BEGIN

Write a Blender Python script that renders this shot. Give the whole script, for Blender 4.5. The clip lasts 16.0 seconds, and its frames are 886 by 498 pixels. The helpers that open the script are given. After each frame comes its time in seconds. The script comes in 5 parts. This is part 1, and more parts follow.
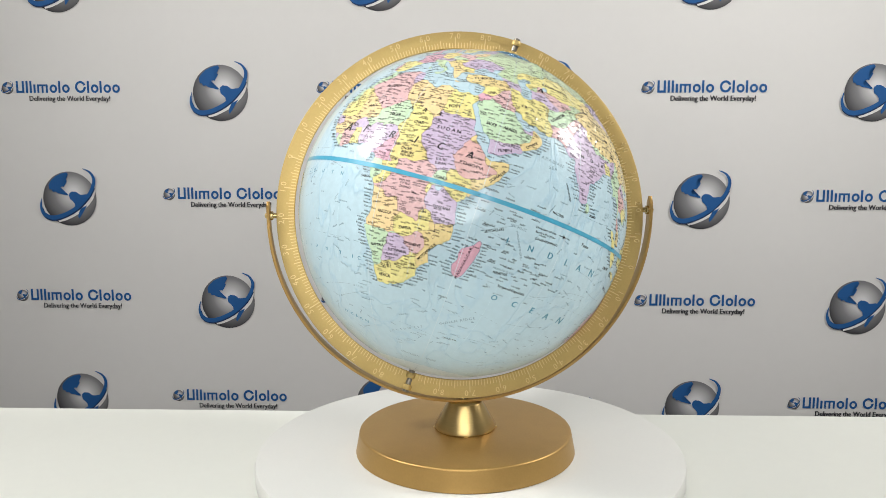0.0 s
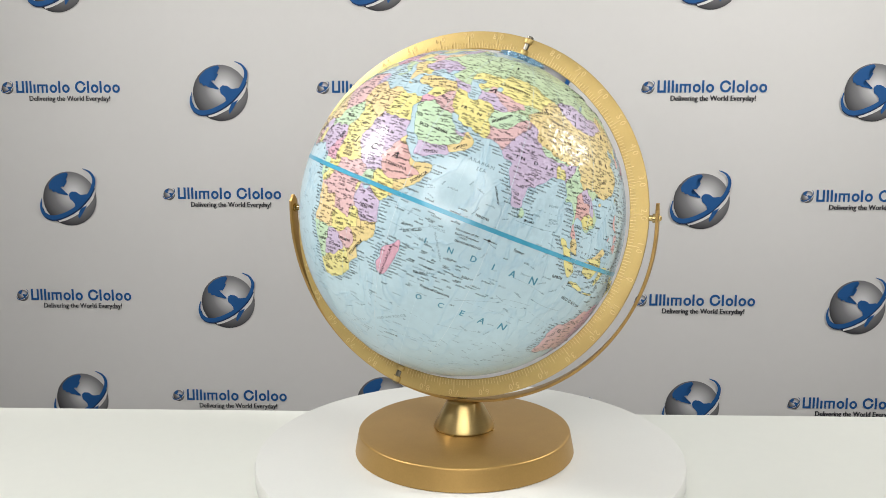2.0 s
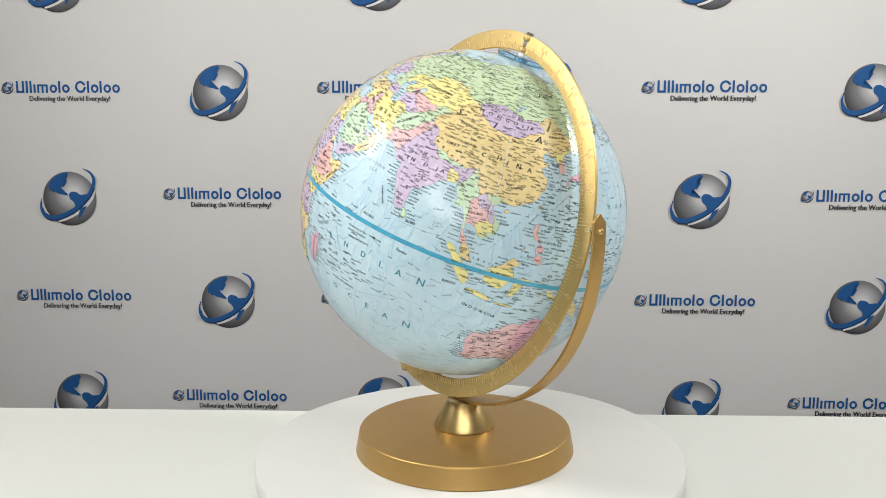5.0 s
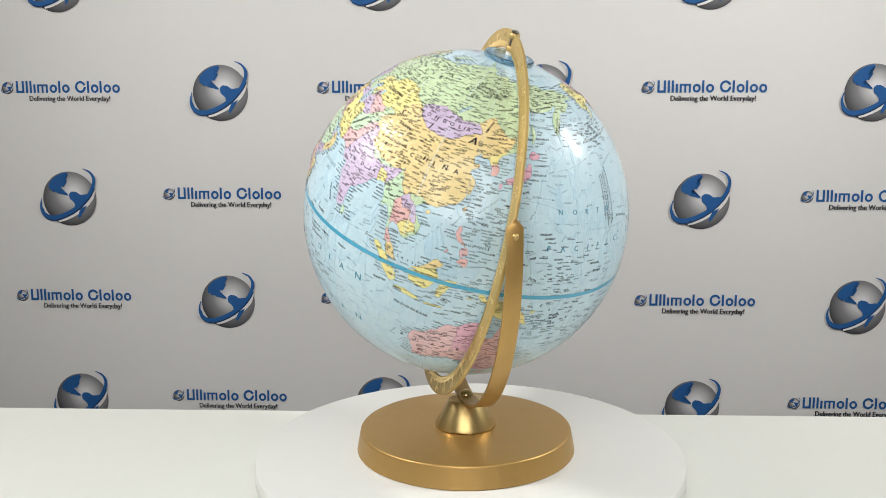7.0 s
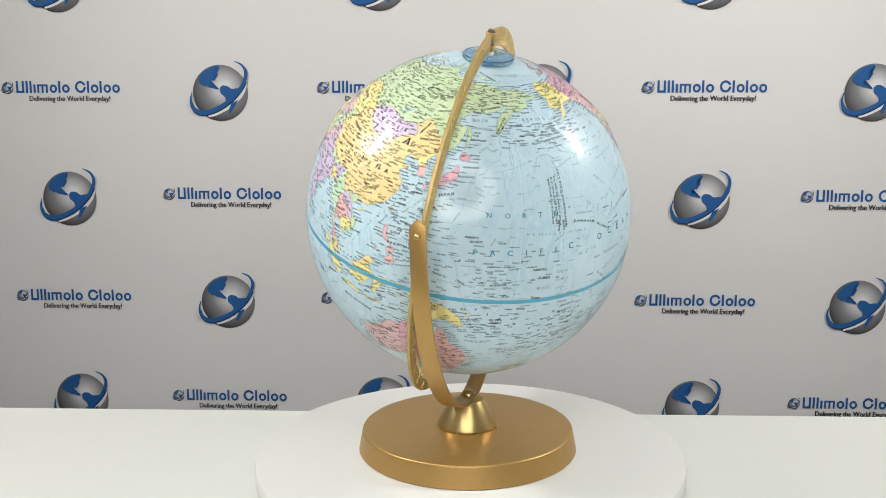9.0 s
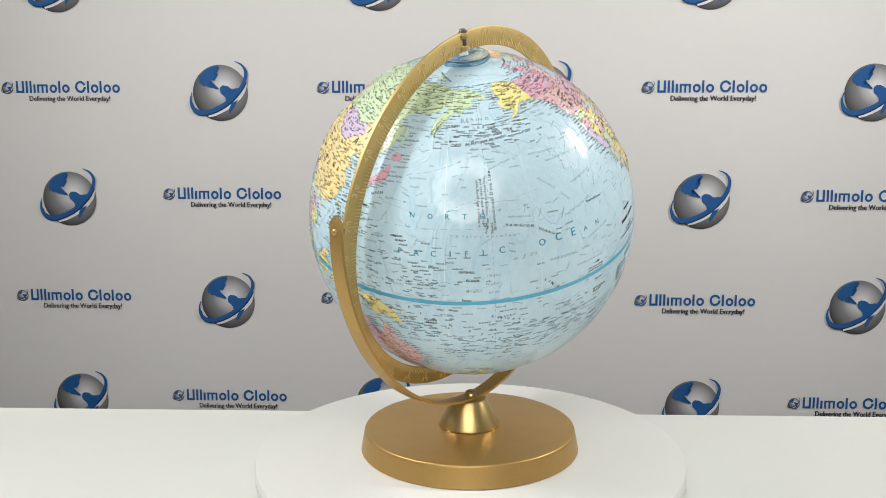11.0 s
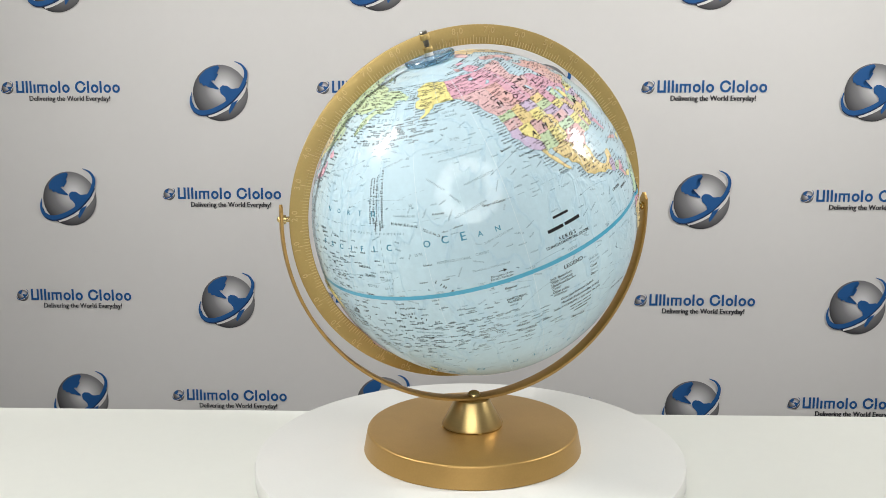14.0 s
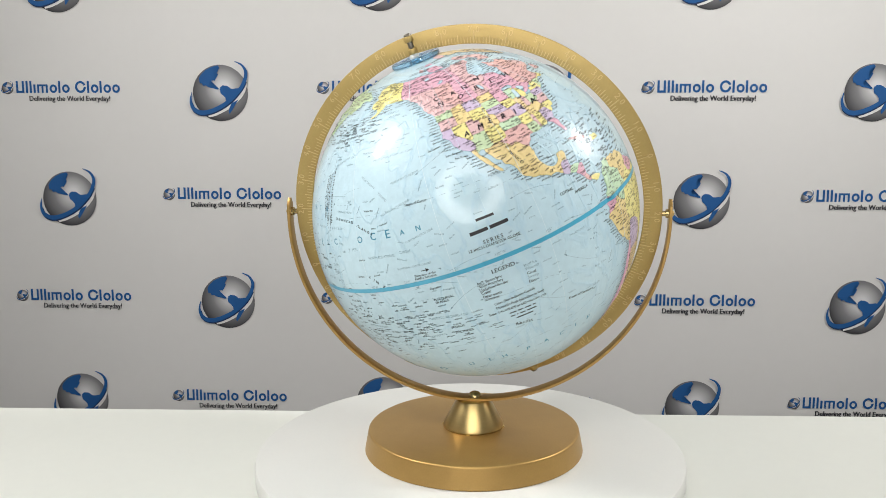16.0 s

END

The material above must be printed exactly, with its pictures left out.

Write a Blender Python script that renders this shot. Give the whole script, for Blender 4.5. The clip lasts 16.0 seconds, and its frames are 886 by 498 pixels. The helpers that open the script are given. After each frame comes its time in seconds. The script comes in 5 parts. This is part 1, and more parts follow.
0.0 s
2.0 s
5.0 s
7.0 s
9.0 s
11.0 s
14.0 s
16.0 s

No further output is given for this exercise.